The amount of knowledge that we process and integrate as we age from infancy to adulthood is overwhelming. From walking to learning concrete and abstract concepts, there are endless options for researchers in developmental psychology. At the Laboratory for Infant Studies, our research focuses on the areas of locomotor and perceptual development.

Locomotor Development

How do infants cross obstacles in their environment?

For a baby, most objects in their paths are obstacles that they need to react to and navigate around them. What we want to study are the details of how infants navigate around obstacles. For example, what factors affect their ability to move effectively? How do they balance themselves when crossing barriers?  Age group: 14-16 months old or 24-26 months old and walking independently

How does the changing beat of a metronome affect the cadence of infants’ walking?

Research shows that adults modify their walking speed based on the rhythm of a metronome. What our study looks at is how early this phenomenon occurs in infants. Age group: 3-5 years old and walking independently.

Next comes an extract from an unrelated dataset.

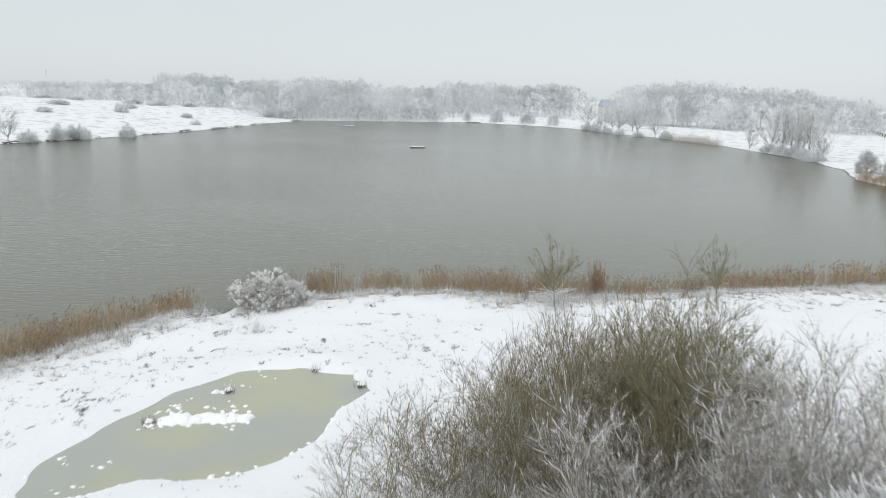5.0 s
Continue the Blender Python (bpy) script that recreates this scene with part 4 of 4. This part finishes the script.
hut = tagged(new("hut"), "small white hut with a snowy roof at the wood's edge", "hut")
hut.matrix_basis = sized(137.0, 362.0, land_z(137, 362), 15, 0.55)
bm = bmesh.new()
box(bm, -1.8, 1.8, -1.4, 1.4, 0, 2.2)
part("wall", bm, M_WALL, hut)
bm = bmesh.new()
vs = [bm.verts.new(c) for c in ((-2.1, -1.8, 2.1), (2.1, -1.8, 2.1), (2.1, 1.8, 2.1), (-2.1, 1.8, 2.1), (-2.1, 0, 3.1), (2.1, 0, 3.1))]
for f in ((0, 1, 5, 4), (2, 3, 4, 5), (0, 4, 3), (1, 2, 5), (3, 2, 1, 0)):
    bm.faces.new([vs[i] for i in f])
part("roof", bm, M_RAFTSNOW, hut, "snow-covered gable roof")
bm = bmesh.new()
box(bm, -0.45, 0.45, -1.46, -1.38, 0, 1.9)
part("door", bm, M_TIMBER, hut, "dark timber door")

barn = tagged(new("barn"), "tall barn with a blue-grey roof beyond the trees", "building")
barn.matrix_basis = pose(94.0, 452.0, land_z(94, 452), 0, 0, 8)
bm = bmesh.new()
box(bm, -4.6, 4.6, -5, 5, 0, 8.5)
part("wall", bm, M_WALL, barn, "pale rendered wall")
bm = bmesh.new()
vs = [bm.verts.new(c) for c in ((-5, -5.5, 8.3), (5, -5.5, 8.3), (5, 5.5, 8.3), (-5, 5.5, 8.3), (-5, 0, 12.2), (5, 0, 12.2))]
for f in ((0, 1, 5, 4), (2, 3, 4, 5), (0, 4, 3), (1, 2, 5), (3, 2, 1, 0)):
    bm.faces.new([vs[i] for i in f])
part("roof", bm, M_ROOF, barn, "blue-grey pitched roof")

# ---- fence, bench, masts, fallen branch ----
fence = tagged(new("fence"), "row of dark wooden fence posts across the snowy meadow", "fence")
for k in range(9):
    x, y = 174.0 + 4.6 * k, 322.0 + 9.5 * k
    bm = bmesh.new()
    box(bm, x - 0.14, x + 0.14, y - 0.14, y + 0.14, land_z(x, y) - 0.3, land_z(x, y) + 1.5)
    part("post", bm, M_TIMBER, fence)
for k in range(8):
    x, y = 174.0 + 4.6 * k, 322.0 + 9.5 * k
    for h in (0.6, 1.2):
        p = np.array([[(x, y, land_z(x, y) + h), (x + 4.6, y + 9.5, land_z(x + 4.6, y + 9.5) + h)]])
        new("rail", mesh_of("rail", [tubes(p, np.array([[0.05, 0.05]]), 4)], M_TIMBER)).parent = fence

bench = tagged(new("bench"), "small brown wooden bench on the snowy headland", "bench")
bench.matrix_basis = pose(-62.5, 356.5, land_z(-62.5, 356.5), 0, 0, 20)
M_BENCH = plain("brown_timber", (0.28, 0.21, 0.16), 0.7)
bm = bmesh.new()
box(bm, -1.0, 1.0, -0.25, 0.25, 0.42, 0.5)
part("seat", bm, M_BENCH, bench, bevel=0.01)
bm = bmesh.new()
box(bm, -1.0, 1.0, 0.22, 0.28, 0.55, 0.95)
part("backrest", bm, M_BENCH, bench, bevel=0.01)
for x in (-0.85, 0.85):
    bm = bmesh.new()
    box(bm, x - 0.06, x + 0.06, -0.22, 0.28, -0.1, 0.42)
    part("leg", bm, M_BENCH, bench)

# steel made nearly white so the masts fade as if through haze
M_MAST = plain("haze_paled_steel", (0.78, 0.8, 0.82), 0.6)
for x, y, h in ((-560.0, 940.0, 34.0), (-450.0, 905.0, 27.0)):
    mast = tagged(new("pylon"), "steel lattice pylon far off, coloured pale for the haze", "pylon", "pylons")
    mast.matrix_basis = pose(x, y, land_z(x, y) - 0.5)
    for sx in (-1, 1):
        for sy in (-1, 1):
            p = np.array([[(2.4 * sx, 2.4 * sy, 0), (0.9 * sx, 0.9 * sy, h * 0.6), (0.25 * sx, 0.25 * sy, h)]])
            new("leg", mesh_of("leg", [tubes(p, np.full((1, 3), 0.16), 4)], M_MAST)).parent = mast
    for k in range(3):
        z, w = h * (0.7 + 0.11 * k), 5.0 - k
        p = np.array([[(-w, 0, z), (0, 0, z + 0.5), (w, 0, z)]])
        new("crossarm", mesh_of("crossarm", [tubes(p, np.full((1, 3), 0.15), 4)], M_MAST)).parent = mast
    for k in range(5):
        z, w = h * 0.13 * (k + 0.5), 2.4 - 0.32 * (k + 0.5)
        p = np.array([[(-w, -w, z), (w, -w, z + h * 0.12)], [(w, w, z), (-w, w, z + h * 0.12)], [(w, -w, z), (-w, -w, z + h * 0.12)]])
        tagged(new("bracing", mesh_of("bracing", [tubes(p, np.full((3, 2), 0.09), 3)], M_MAST)), kind="stuff").parent = mast

M_DEADWOOD = snowy("dark_dead_wood", (0.07, 0.06, 0.05), 0.85, 1.2)
for (x0, y0), (x1, y1), r in (((-8.5, 39.2), (-8.4, 40.4), 0.03), ((-11.8, 66.8), (-11.2, 67.0), 0.02)):
    n = 5
    t = np.linspace(0, 1, n)
    x, y = x0 + (x1 - x0) * t, y0 + (y1 - y0) * t + 0.06 * np.sin(t * 5)
    p = np.stack([x, y, np.maximum(land(x, y), 0) + r * 0.9 + 0.08 * np.sin(t * 3)], 1)[None]
    stick = tagged(new("fallen_branch"), "dark fallen branch lying on the snow", "branch", "fallen branches")
    new("stem", mesh_of("stem", [tubes(p, np.linspace(r, r * 0.4, n)[None], 5)], M_DEADWOOD)).parent = stick
    side, sr, _ = sprout(np.random.default_rng(int(x0 * -10)), p, np.full((1, n), r), 3, 0.3, 0.9, 0.6, 0.25, 0.1, 3)
    tagged(new("twigs", mesh_of("twigs", [tubes(side, sr)], M_DEADWOOD)), kind="stuff").parent = stick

How do motor skills relate to cognitive development in childhood?

Previous research demonstrates that motor development in infancy predicts later cognitive performance in childhood. Using similar methods as our current locomotion studies, we aim to track how these measures influence later development. This study will be longitudinal which means we would be assessing your child at two different time points, six months apart. Age group: 23-40 months old and walking independently.


Perceptual Development

How do infants perceive and discriminate between different types of object motion?

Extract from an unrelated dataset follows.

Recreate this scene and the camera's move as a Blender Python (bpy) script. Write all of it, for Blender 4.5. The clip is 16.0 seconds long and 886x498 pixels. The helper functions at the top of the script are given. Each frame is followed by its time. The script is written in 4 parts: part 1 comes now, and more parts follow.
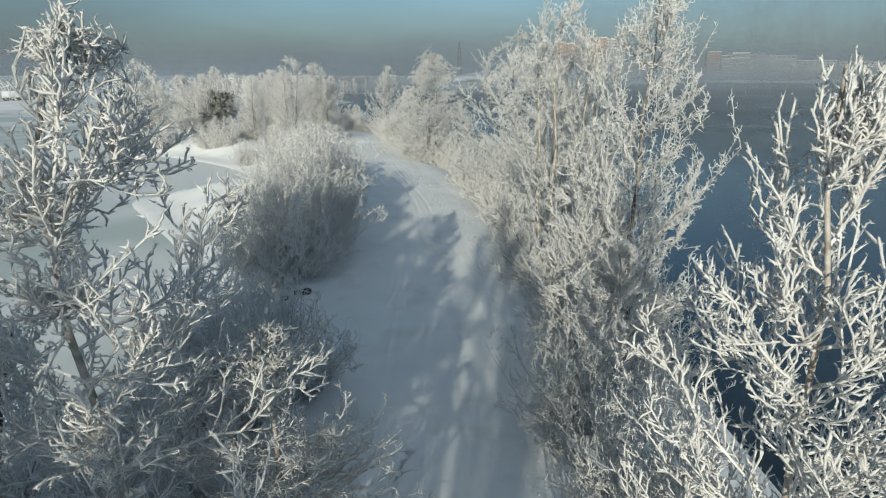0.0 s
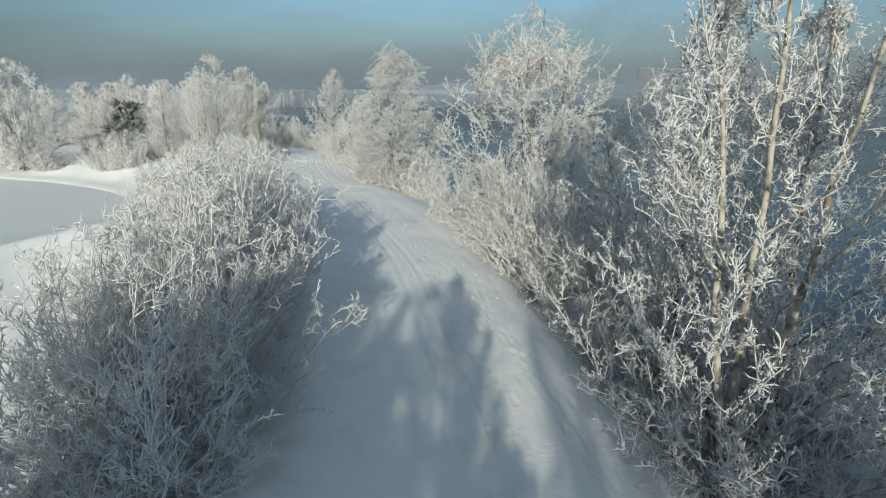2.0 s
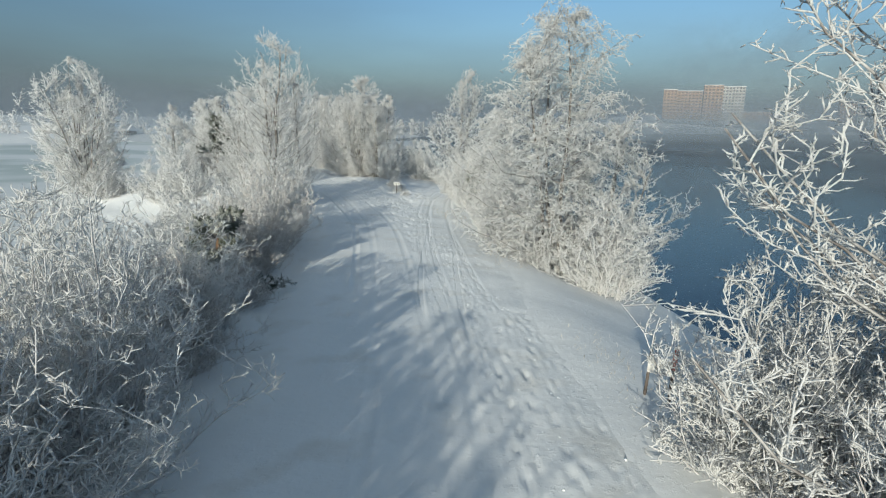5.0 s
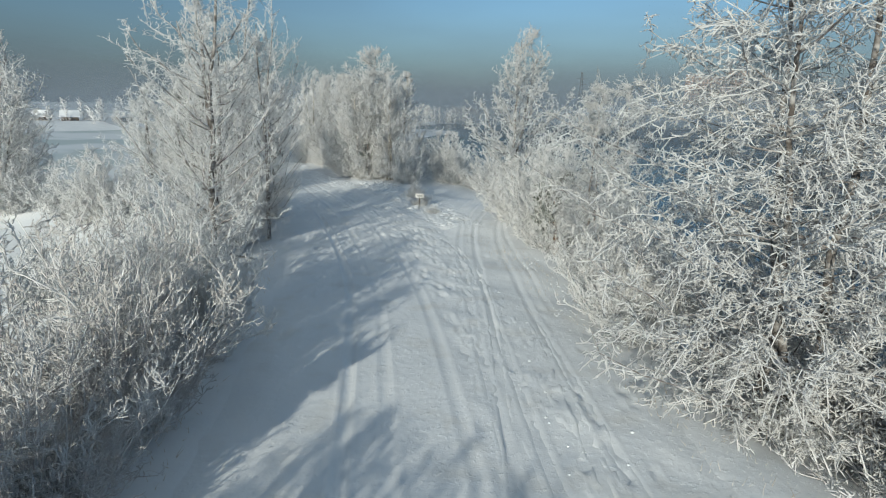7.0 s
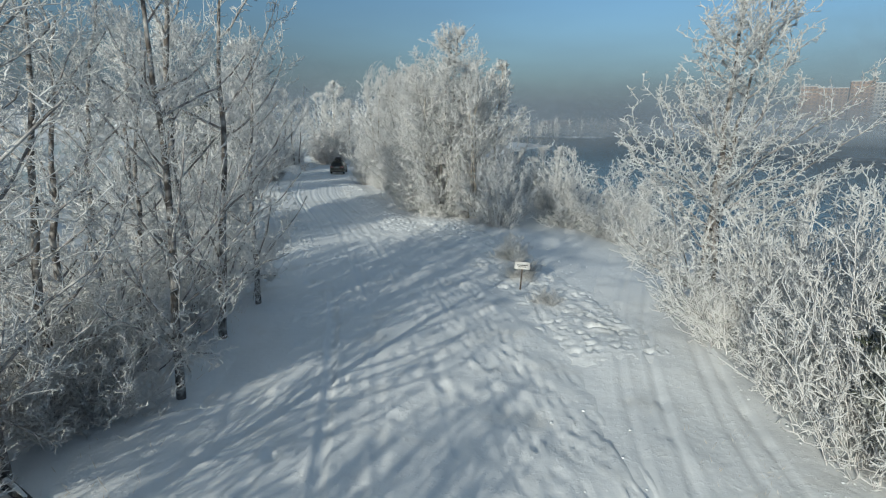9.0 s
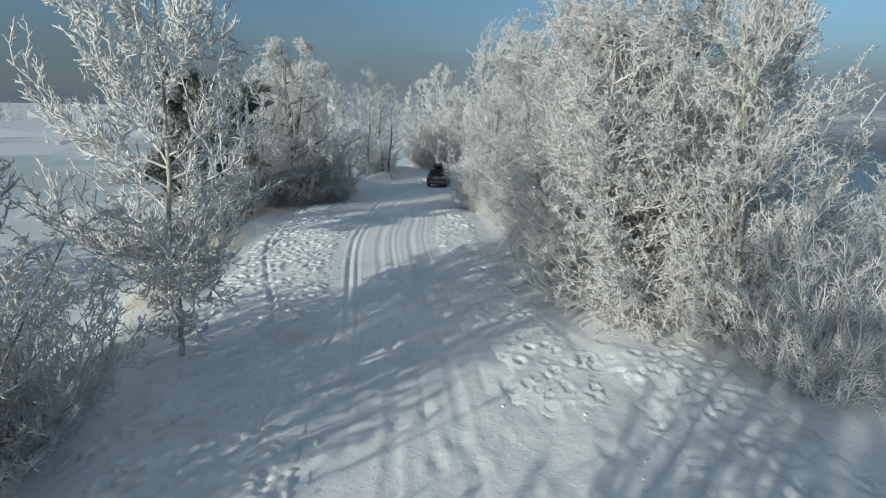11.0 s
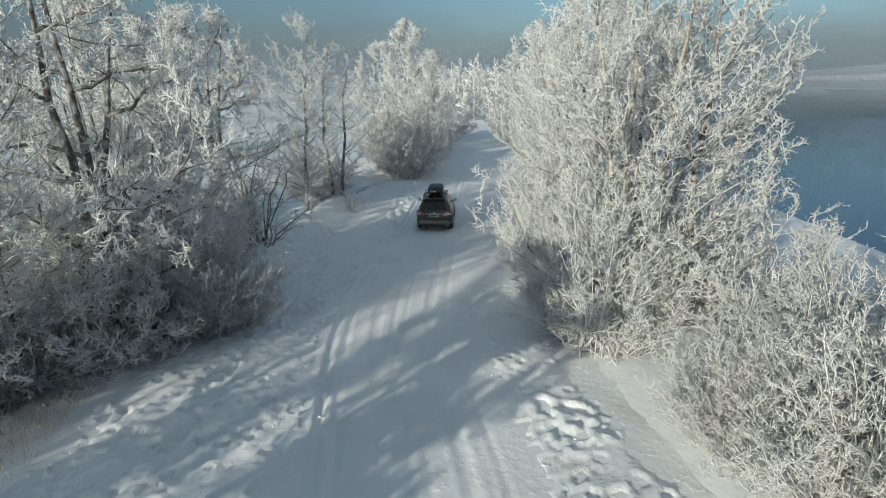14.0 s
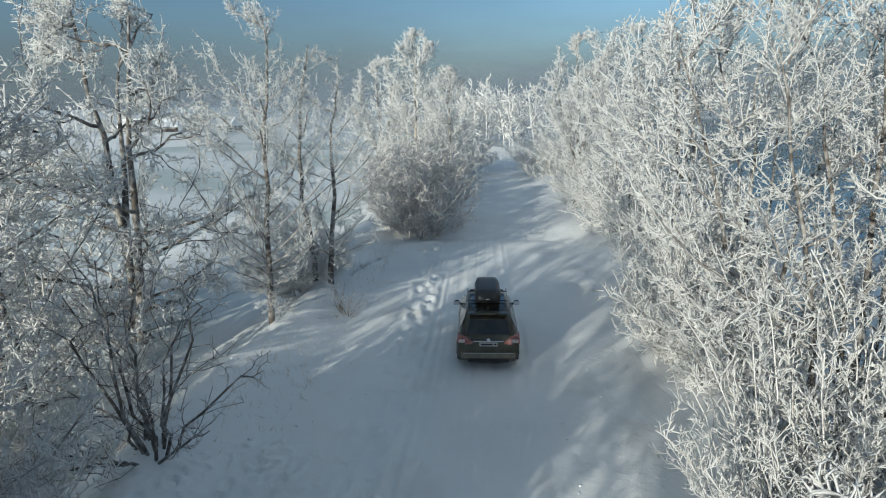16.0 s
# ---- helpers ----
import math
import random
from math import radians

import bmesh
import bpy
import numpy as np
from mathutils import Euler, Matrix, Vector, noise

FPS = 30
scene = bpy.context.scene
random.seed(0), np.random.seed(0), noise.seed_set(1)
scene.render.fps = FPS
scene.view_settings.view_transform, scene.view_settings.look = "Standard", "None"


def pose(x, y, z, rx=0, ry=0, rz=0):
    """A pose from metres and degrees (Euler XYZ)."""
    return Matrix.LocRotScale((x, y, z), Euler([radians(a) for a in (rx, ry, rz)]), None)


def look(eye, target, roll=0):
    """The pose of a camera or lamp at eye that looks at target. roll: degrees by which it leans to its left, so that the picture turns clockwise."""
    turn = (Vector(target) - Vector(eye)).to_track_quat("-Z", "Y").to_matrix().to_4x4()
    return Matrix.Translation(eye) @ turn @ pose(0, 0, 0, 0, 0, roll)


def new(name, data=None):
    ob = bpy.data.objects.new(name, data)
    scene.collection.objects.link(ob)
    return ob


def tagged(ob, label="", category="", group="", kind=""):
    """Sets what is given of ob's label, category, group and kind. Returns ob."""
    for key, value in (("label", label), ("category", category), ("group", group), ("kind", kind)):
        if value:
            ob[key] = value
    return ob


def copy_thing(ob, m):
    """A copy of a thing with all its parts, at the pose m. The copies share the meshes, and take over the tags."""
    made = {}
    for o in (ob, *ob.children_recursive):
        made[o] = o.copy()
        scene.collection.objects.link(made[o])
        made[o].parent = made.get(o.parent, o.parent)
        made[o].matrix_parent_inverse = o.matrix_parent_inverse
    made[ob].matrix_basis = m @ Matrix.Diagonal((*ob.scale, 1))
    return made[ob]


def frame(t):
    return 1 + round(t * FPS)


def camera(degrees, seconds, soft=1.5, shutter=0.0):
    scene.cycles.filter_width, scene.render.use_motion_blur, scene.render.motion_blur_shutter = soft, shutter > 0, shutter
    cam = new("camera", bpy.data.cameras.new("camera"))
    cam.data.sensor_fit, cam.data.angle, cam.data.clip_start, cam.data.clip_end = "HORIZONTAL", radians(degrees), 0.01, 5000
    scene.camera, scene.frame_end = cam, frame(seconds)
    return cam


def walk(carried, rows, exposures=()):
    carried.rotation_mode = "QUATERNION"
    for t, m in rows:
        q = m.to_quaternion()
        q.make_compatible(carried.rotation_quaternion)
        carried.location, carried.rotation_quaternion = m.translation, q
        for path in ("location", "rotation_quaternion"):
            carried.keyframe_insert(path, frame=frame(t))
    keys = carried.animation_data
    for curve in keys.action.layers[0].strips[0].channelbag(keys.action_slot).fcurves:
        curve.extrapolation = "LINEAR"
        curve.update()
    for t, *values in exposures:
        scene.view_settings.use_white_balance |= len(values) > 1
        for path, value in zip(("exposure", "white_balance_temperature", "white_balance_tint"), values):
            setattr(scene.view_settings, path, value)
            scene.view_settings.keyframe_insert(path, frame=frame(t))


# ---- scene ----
cam = camera(73.9, 16.0, 1.15)
PATH = [
    (0, (0.000, 0.000, 9.200), (0.000, 1.918, 8.632), 0.0),
    (0.5, (0.380, 3.299, 10.303), (0.339, 5.192, 9.659), 0.5),
    (1, (-0.095, 7.887, 9.737), (-0.112, 9.782, 9.096), 0.4),
    (1.5, (-1.520, 12.678, 8.512), (-1.426, 14.593, 7.944), 0.1),
    (2, (-2.755, 17.330, 7.815), (-2.559, 19.251, 7.293), 0.2),
    (2.5, (-2.755, 22.218, 7.237), (-2.583, 24.148, 6.742), 0.0),
    (3, (-2.090, 27.262, 6.505), (-2.030, 29.207, 6.041), 0.3),
    (3.5, (-1.520, 31.968, 5.965), (-1.599, 33.920, 5.536), 0.4),
    (4, (-1.425, 36.900, 5.844), (-1.611, 38.847, 5.424), 0.6),
    (6.5, (-6.175, 60.896, 5.252), (-6.527, 62.815, 4.811), 1.1),
    (7, (-7.695, 65.518, 5.392), (-8.042, 67.432, 4.927), 1.0),
    (7.5, (-8.930, 70.204, 5.414), (-9.291, 72.116, 4.953), 1.1),
    (8, (-10.165, 74.900, 5.136), (-10.576, 76.807, 4.694), 1.1),
    (8.5, (-11.590, 79.896, 4.862), (-12.095, 81.782, 4.430), 1.3),
    (9, (-12.920, 84.855, 4.799), (-13.540, 86.707, 4.369), 1.3),
    (9.5, (-14.345, 89.969, 4.588), (-15.089, 91.779, 4.174), 1.4),
    (12, (-28.586, 114.082, 4.377), (-29.603, 115.740, 3.910), -0.0),
    (12.5, (-30.425, 116.832, 3.865), (-31.457, 118.501, 3.477), -0.2),
    (13, (-33.479, 119.616, 3.979), (-34.397, 121.349, 3.587), -0.0),
    (13.5, (-36.595, 123.125, 4.586), (-37.375, 124.902, 4.103), -0.2),
    (14, (-38.263, 126.832, 4.878), (-39.052, 128.587, 4.330), -0.5),
    (14.5, (-38.536, 129.709, 4.610), (-39.511, 131.386, 4.119), -0.5),
    (15, (-39.116, 132.166, 4.195), (-40.196, 133.801, 3.797), -0.5),
    (15.5, (-41.543, 134.963, 4.256), (-42.563, 136.640, 3.871), -0.4),
    (16, (-45.309, 138.373, 5.064), (-46.105, 140.144, 4.583), -1.0),
]
walk(cam, [(t, look(eye, target, roll)) for t, eye, target, roll in PATH],
     [(0, -0.16, 6820, 2), (3, -0.10, 6740, 2), (7, -0.25, 6440, 2), (8.5, -0.33, 6380, 2), (9.5, -0.28, 6340, 2), (13, -0.22, 6450, 2), (14.5, -0.06, 6740, 2), (16, -0.06, 6420, 2)])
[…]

(1) Research has found that environmental complexity has an impact on infants and children’s ability to perceive and act. In this study, we investigate whether background complexity has an impact on infants’ perception of simple motion displays. Age group: 8-13 months.

(2) Worldly events can be unidirectional–occurring usually in only one direction, or bidirectional–occurring usually in both directions (i.e. both forwards and backwards). In this study, we investigate whether infants are sensitive to the differences between unidirectional and bidirectional movements by showing them displays of people performing simple everyday tasks.  Age group: 8-13 months.